::: Available data

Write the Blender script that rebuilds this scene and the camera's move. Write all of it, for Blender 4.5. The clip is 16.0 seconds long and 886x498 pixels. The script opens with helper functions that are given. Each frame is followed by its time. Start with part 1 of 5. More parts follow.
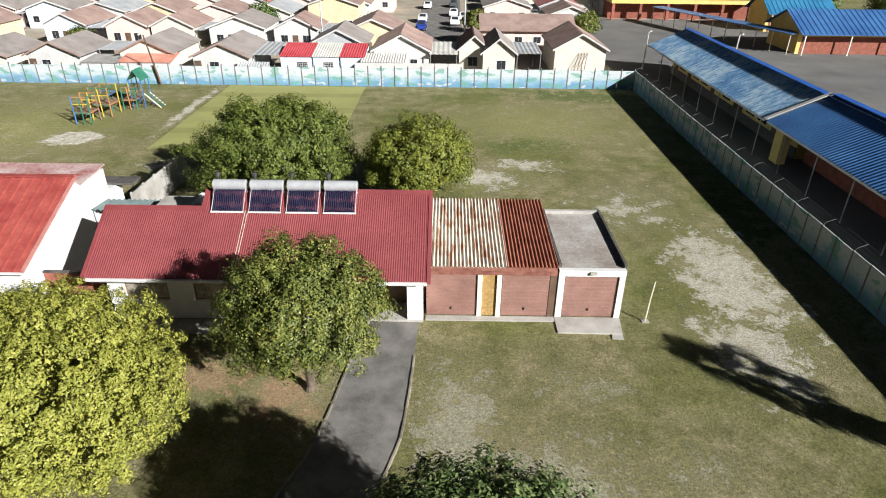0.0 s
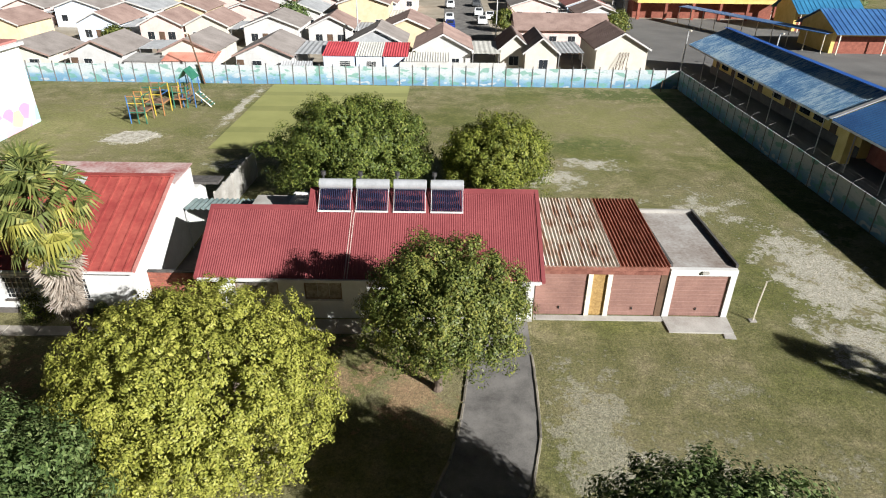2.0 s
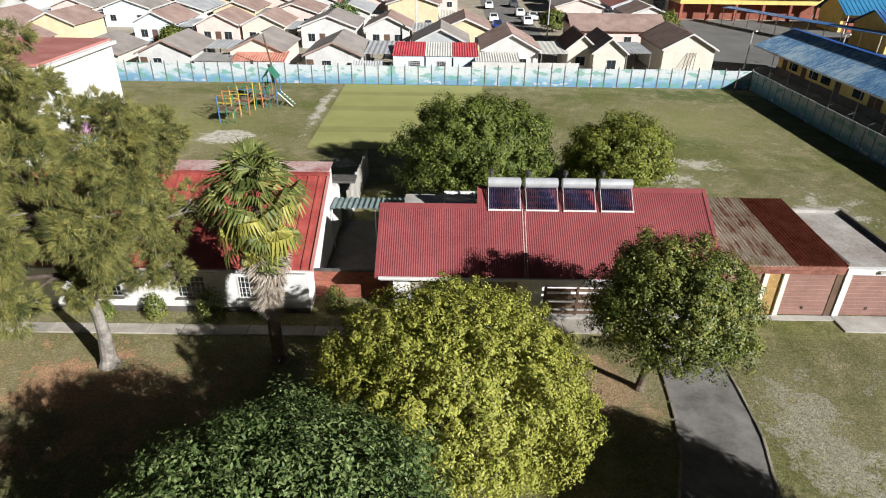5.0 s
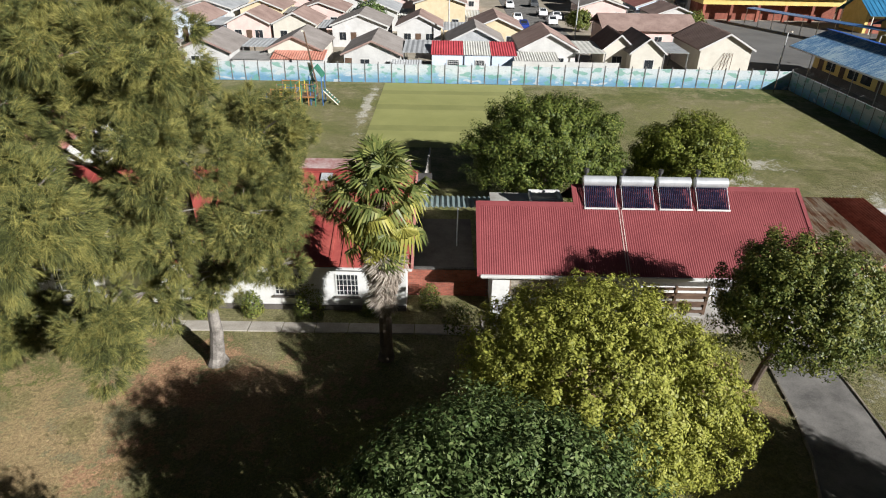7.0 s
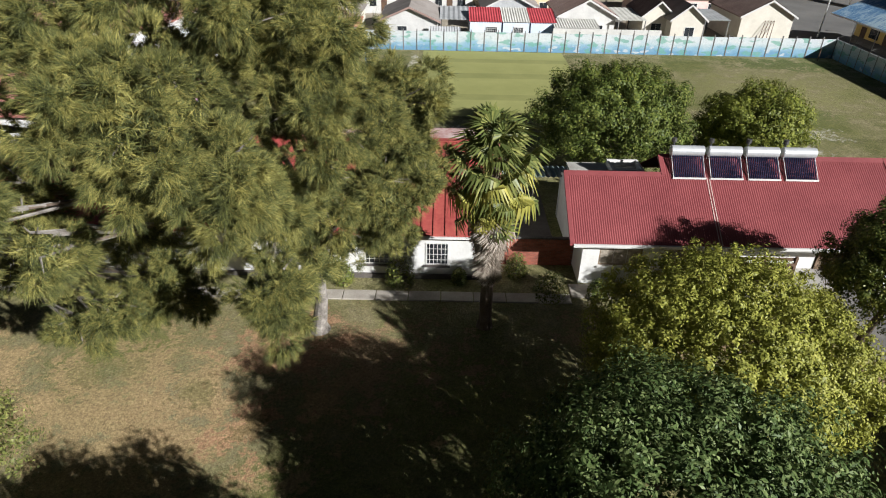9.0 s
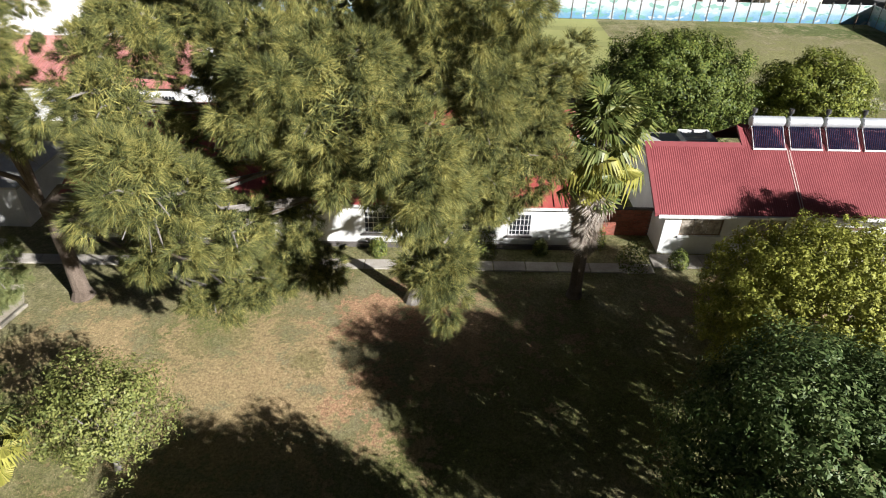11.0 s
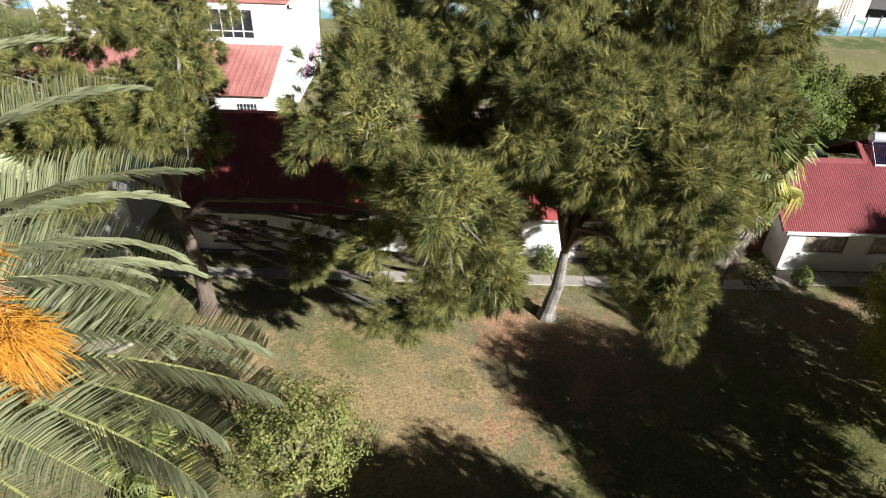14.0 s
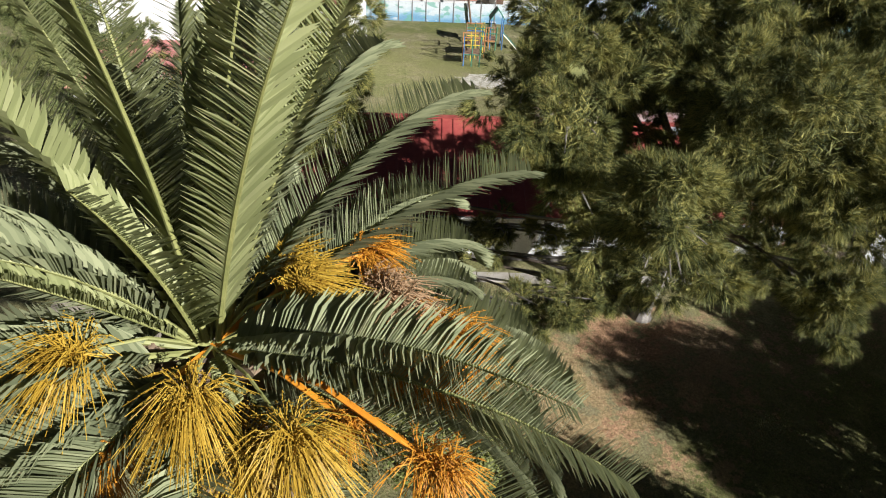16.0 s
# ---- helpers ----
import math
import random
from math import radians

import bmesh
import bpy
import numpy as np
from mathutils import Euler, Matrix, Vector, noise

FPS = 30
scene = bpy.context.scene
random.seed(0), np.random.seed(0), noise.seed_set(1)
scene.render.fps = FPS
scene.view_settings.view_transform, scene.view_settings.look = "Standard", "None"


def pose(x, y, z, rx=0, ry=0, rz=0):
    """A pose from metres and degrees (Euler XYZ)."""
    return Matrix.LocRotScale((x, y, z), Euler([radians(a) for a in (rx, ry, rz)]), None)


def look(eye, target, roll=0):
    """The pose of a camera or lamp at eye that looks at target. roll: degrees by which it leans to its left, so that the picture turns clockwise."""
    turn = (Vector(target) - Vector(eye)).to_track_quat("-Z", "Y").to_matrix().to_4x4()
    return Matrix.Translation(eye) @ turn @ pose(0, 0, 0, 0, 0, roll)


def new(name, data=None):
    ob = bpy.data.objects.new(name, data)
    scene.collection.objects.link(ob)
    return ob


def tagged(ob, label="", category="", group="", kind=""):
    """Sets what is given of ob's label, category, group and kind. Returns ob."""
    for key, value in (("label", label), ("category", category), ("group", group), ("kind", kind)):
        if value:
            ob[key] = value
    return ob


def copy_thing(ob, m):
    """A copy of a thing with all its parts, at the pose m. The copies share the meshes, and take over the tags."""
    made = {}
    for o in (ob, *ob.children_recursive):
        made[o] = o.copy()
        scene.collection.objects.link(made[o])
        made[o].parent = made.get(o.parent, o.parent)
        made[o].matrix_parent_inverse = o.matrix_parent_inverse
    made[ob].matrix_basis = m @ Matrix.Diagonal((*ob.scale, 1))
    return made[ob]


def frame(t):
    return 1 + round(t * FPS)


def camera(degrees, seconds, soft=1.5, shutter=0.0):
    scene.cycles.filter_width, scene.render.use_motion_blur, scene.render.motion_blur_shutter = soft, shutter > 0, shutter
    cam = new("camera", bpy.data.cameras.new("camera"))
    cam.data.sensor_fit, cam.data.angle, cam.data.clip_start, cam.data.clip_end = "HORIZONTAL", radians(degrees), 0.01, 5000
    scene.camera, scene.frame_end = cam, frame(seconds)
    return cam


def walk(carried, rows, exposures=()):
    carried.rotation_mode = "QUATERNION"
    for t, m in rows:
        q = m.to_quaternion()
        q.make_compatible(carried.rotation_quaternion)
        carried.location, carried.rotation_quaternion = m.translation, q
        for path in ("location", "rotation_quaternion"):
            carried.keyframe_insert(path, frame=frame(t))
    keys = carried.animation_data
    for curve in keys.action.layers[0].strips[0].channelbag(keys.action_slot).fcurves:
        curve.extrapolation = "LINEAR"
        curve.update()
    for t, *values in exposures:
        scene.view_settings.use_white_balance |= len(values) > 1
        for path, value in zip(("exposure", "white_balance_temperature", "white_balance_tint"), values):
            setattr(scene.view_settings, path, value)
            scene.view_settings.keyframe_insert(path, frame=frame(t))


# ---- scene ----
cam = camera(72.0, 16.0, 1.05)
PATH = [
    (0, (0.019, -0.281, 16.964), (0.010, 1.652, 15.914), 0.6),
    (0.5, (-1.233, -0.297, 16.945), (-1.241, 1.636, 15.894), 0.7),
    (1, (-2.521, -0.316, 16.930), (-2.527, 1.617, 15.879), 0.7),
    (1.5, (-3.837, -0.300, 16.916), (-3.841, 1.631, 15.863), 0.7),
    (2, (-5.236, -0.275, 16.878), (-5.238, 1.658, 15.826), 0.7),
    (2.5, (-6.662, -0.268, 16.837), (-6.662, 1.664, 15.786), 0.8),
    (3, (-8.141, -0.254, 16.786), (-8.137, 1.680, 15.736), 0.8),
    (3.5, (-9.614, -0.265, 16.757), (-9.608, 1.669, 15.708), 0.9),
    (4, (-10.981, -0.272, 16.724), (-10.979, 1.662, 15.675), 0.8),
    (4.2, (-11.463, -0.295, 16.719), (-11.466, 1.639, 15.671), 0.7),
    (6.5, (-17.028, -0.300, 16.507), (-17.018, 1.634, 15.458), 1.1),
    (7, (-18.121, -0.323, 16.496), (-18.112, 1.610, 15.448), 1.1),
    (7.5, (-19.218, -0.354, 16.470), (-19.207, 1.581, 15.424), 1.1),
    (8, (-20.264, -0.358, 16.455), (-20.254, 1.577, 15.409), 1.2),
    (8.5, (-21.293, -0.413, 16.460), (-21.283, 1.522, 15.415), 1.1),
    (8.7, (-21.677, -0.454, 16.463), (-21.670, 1.298, 15.499), 1.1),
    (9, (-22.253, -0.516, 16.467), (-22.248, 1.365, 15.325), 1.2),
    (9.2, (-22.633, -0.505, 16.470), (-22.628, 1.342, 15.274), 1.2),
    (9.55, (-23.330, -0.562, 16.491), (-23.324, 1.085, 15.357), 1.2),
    (9.9, (-24.067, -0.629, 16.535), (-24.058, 1.003, 15.380), 1.3),
    (10.3, (-24.937, -0.696, 16.597), (-24.923, 0.935, 15.439), 1.3),
    (10.7, (-25.810, -0.727, 16.652), (-25.791, 0.914, 15.509), 1.4),
    (11.05, (-26.555, -0.702, 16.679), (-26.533, 0.952, 15.556), 1.4),
    (11.3, (-27.065, -0.646, 16.679), (-27.042, 1.019, 15.570), 1.4),
    (11.5, (-27.470, -0.601, 16.659), (-27.446, 1.072, 15.564), 1.5),
    (12, (-28.462, -0.434, 16.649), (-28.433, 1.236, 15.550), 1.7),
    (12.5, (-29.438, -0.303, 16.657), (-29.405, 1.365, 15.553), 1.8),
    (13, (-30.447, -0.196, 16.644), (-30.410, 1.468, 15.536), 2.1),
    (13.5, (-31.420, -0.134, 16.621), (-31.380, 1.529, 15.511), 2.2),
    (14, (-32.367, -0.069, 16.601), (-32.324, 1.593, 15.489), 2.3),
    (14.5, (-33.365, -0.061, 16.606), (-33.320, 1.600, 15.494), 2.4),
    (15, (-34.411, -0.057, 16.591), (-34.362, 1.603, 15.476), 2.5),
    (15.5, (-35.459, -0.062, 16.582), (-35.409, 1.596, 15.464), 2.6),
    (16, (-36.535, -0.162, 16.556), (-36.485, 1.500, 15.445), 2.6),
]
walk(cam, [(t, look(eye, target, roll)) for t, eye, target, roll in PATH], [(0, 0.95, 6330, 10), (3.0, 0.95, 6330, 10), (6.5, 0.72, 6300, 10), (9, 0.74, 6250, 10), (11.3, 1.22, 6240, 11), (14.5, 1.12, 6240, 10), (16, 0.92, 6260, 10)])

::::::

- _Objective_
Leave out the pictures and copy the rest of the material above exactly.

- _Result of this task_
Write the Blender script that rebuilds this scene and the camera's move. Write all of it, for Blender 4.5. The clip is 16.0 seconds long and 886x498 pixels. The script opens with helper functions that are given. Each frame is followed by its time. Start with part 1 of 5. More parts follow.
0.0 s
2.0 s
5.0 s
7.0 s
9.0 s
11.0 s
14.0 s
16.0 s
# ---- helpers ----
import math
import random
from math import radians

import bmesh
import bpy
import numpy as np
from mathutils import Euler, Matrix, Vector, noise

FPS = 30
scene = bpy.context.scene
random.seed(0), np.random.seed(0), noise.seed_set(1)
scene.render.fps = FPS
scene.view_settings.view_transform, scene.view_settings.look = "Standard", "None"


def pose(x, y, z, rx=0, ry=0, rz=0):
    """A pose from metres and degrees (Euler XYZ)."""
    return Matrix.LocRotScale((x, y, z), Euler([radians(a) for a in (rx, ry, rz)]), None)


def look(eye, target, roll=0):
    """The pose of a camera or lamp at eye that looks at target. roll: degrees by which it leans to its left, so that the picture turns clockwise."""
    turn = (Vector(target) - Vector(eye)).to_track_quat("-Z", "Y").to_matrix().to_4x4()
    return Matrix.Translation(eye) @ turn @ pose(0, 0, 0, 0, 0, roll)


def new(name, data=None):
    ob = bpy.data.objects.new(name, data)
    scene.collection.objects.link(ob)
    return ob


def tagged(ob, label="", category="", group="", kind=""):
    """Sets what is given of ob's label, category, group and kind. Returns ob."""
    for key, value in (("label", label), ("category", category), ("group", group), ("kind", kind)):
        if value:
            ob[key] = value
    return ob


def copy_thing(ob, m):
    """A copy of a thing with all its parts, at the pose m. The copies share the meshes, and take over the tags."""
    made = {}
    for o in (ob, *ob.children_recursive):
        made[o] = o.copy()
        scene.collection.objects.link(made[o])
        made[o].parent = made.get(o.parent, o.parent)
        made[o].matrix_parent_inverse = o.matrix_parent_inverse
    made[ob].matrix_basis = m @ Matrix.Diagonal((*ob.scale, 1))
    return made[ob]


def frame(t):
    return 1 + round(t * FPS)


def camera(degrees, seconds, soft=1.5, shutter=0.0):
    scene.cycles.filter_width, scene.render.use_motion_blur, scene.render.motion_blur_shutter = soft, shutter > 0, shutter
    cam = new("camera", bpy.data.cameras.new("camera"))
    cam.data.sensor_fit, cam.data.angle, cam.data.clip_start, cam.data.clip_end = "HORIZONTAL", radians(degrees), 0.01, 5000
    scene.camera, scene.frame_end = cam, frame(seconds)
    return cam


def walk(carried, rows, exposures=()):
    carried.rotation_mode = "QUATERNION"
    for t, m in rows:
        q = m.to_quaternion()
        q.make_compatible(carried.rotation_quaternion)
        carried.location, carried.rotation_quaternion = m.translation, q
        for path in ("location", "rotation_quaternion"):
            carried.keyframe_insert(path, frame=frame(t))
    keys = carried.animation_data
    for curve in keys.action.layers[0].strips[0].channelbag(keys.action_slot).fcurves:
        curve.extrapolation = "LINEAR"
        curve.update()
    for t, *values in exposures:
        scene.view_settings.use_white_balance |= len(values) > 1
        for path, value in zip(("exposure", "white_balance_temperature", "white_balance_tint"), values):
            setattr(scene.view_settings, path, value)
            scene.view_settings.keyframe_insert(path, frame=frame(t))


# ---- scene ----
cam = camera(72.0, 16.0, 1.05)
PATH = [
    (0, (0.019, -0.281, 16.964), (0.010, 1.652, 15.914), 0.6),
    (0.5, (-1.233, -0.297, 16.945), (-1.241, 1.636, 15.894), 0.7),
    (1, (-2.521, -0.316, 16.930), (-2.527, 1.617, 15.879), 0.7),
    (1.5, (-3.837, -0.300, 16.916), (-3.841, 1.631, 15.863), 0.7),
    (2, (-5.236, -0.275, 16.878), (-5.238, 1.658, 15.826), 0.7),
    (2.5, (-6.662, -0.268, 16.837), (-6.662, 1.664, 15.786), 0.8),
    (3, (-8.141, -0.254, 16.786), (-8.137, 1.680, 15.736), 0.8),
    (3.5, (-9.614, -0.265, 16.757), (-9.608, 1.669, 15.708), 0.9),
    (4, (-10.981, -0.272, 16.724), (-10.979, 1.662, 15.675), 0.8),
    (4.2, (-11.463, -0.295, 16.719), (-11.466, 1.639, 15.671), 0.7),
    (6.5, (-17.028, -0.300, 16.507), (-17.018, 1.634, 15.458), 1.1),
    (7, (-18.121, -0.323, 16.496), (-18.112, 1.610, 15.448), 1.1),
    (7.5, (-19.218, -0.354, 16.470), (-19.207, 1.581, 15.424), 1.1),
    (8, (-20.264, -0.358, 16.455), (-20.254, 1.577, 15.409), 1.2),
    (8.5, (-21.293, -0.413, 16.460), (-21.283, 1.522, 15.415), 1.1),
    (8.7, (-21.677, -0.454, 16.463), (-21.670, 1.298, 15.499), 1.1),
    (9, (-22.253, -0.516, 16.467), (-22.248, 1.365, 15.325), 1.2),
    (9.2, (-22.633, -0.505, 16.470), (-22.628, 1.342, 15.274), 1.2),
    (9.55, (-23.330, -0.562, 16.491), (-23.324, 1.085, 15.357), 1.2),
    (9.9, (-24.067, -0.629, 16.535), (-24.058, 1.003, 15.380), 1.3),
    (10.3, (-24.937, -0.696, 16.597), (-24.923, 0.935, 15.439), 1.3),
    (10.7, (-25.810, -0.727, 16.652), (-25.791, 0.914, 15.509), 1.4),
    (11.05, (-26.555, -0.702, 16.679), (-26.533, 0.952, 15.556), 1.4),
    (11.3, (-27.065, -0.646, 16.679), (-27.042, 1.019, 15.570), 1.4),
    (11.5, (-27.470, -0.601, 16.659), (-27.446, 1.072, 15.564), 1.5),
    (12, (-28.462, -0.434, 16.649), (-28.433, 1.236, 15.550), 1.7),
    (12.5, (-29.438, -0.303, 16.657), (-29.405, 1.365, 15.553), 1.8),
    (13, (-30.447, -0.196, 16.644), (-30.410, 1.468, 15.536), 2.1),
    (13.5, (-31.420, -0.134, 16.621), (-31.380, 1.529, 15.511), 2.2),
    (14, (-32.367, -0.069, 16.601), (-32.324, 1.593, 15.489), 2.3),
    (14.5, (-33.365, -0.061, 16.606), (-33.320, 1.600, 15.494), 2.4),
    (15, (-34.411, -0.057, 16.591), (-34.362, 1.603, 15.476), 2.5),
    (15.5, (-35.459, -0.062, 16.582), (-35.409, 1.596, 15.464), 2.6),
    (16, (-36.535, -0.162, 16.556), (-36.485, 1.500, 15.445), 2.6),
]
walk(cam, [(t, look(eye, target, roll)) for t, eye, target, roll in PATH], [(0, 0.95, 6330, 10), (3.0, 0.95, 6330, 10), (6.5, 0.72, 6300, 10), (9, 0.74, 6250, 10), (11.3, 1.22, 6240, 11), (14.5, 1.12, 6240, 10), (16, 0.92, 6260, 10)])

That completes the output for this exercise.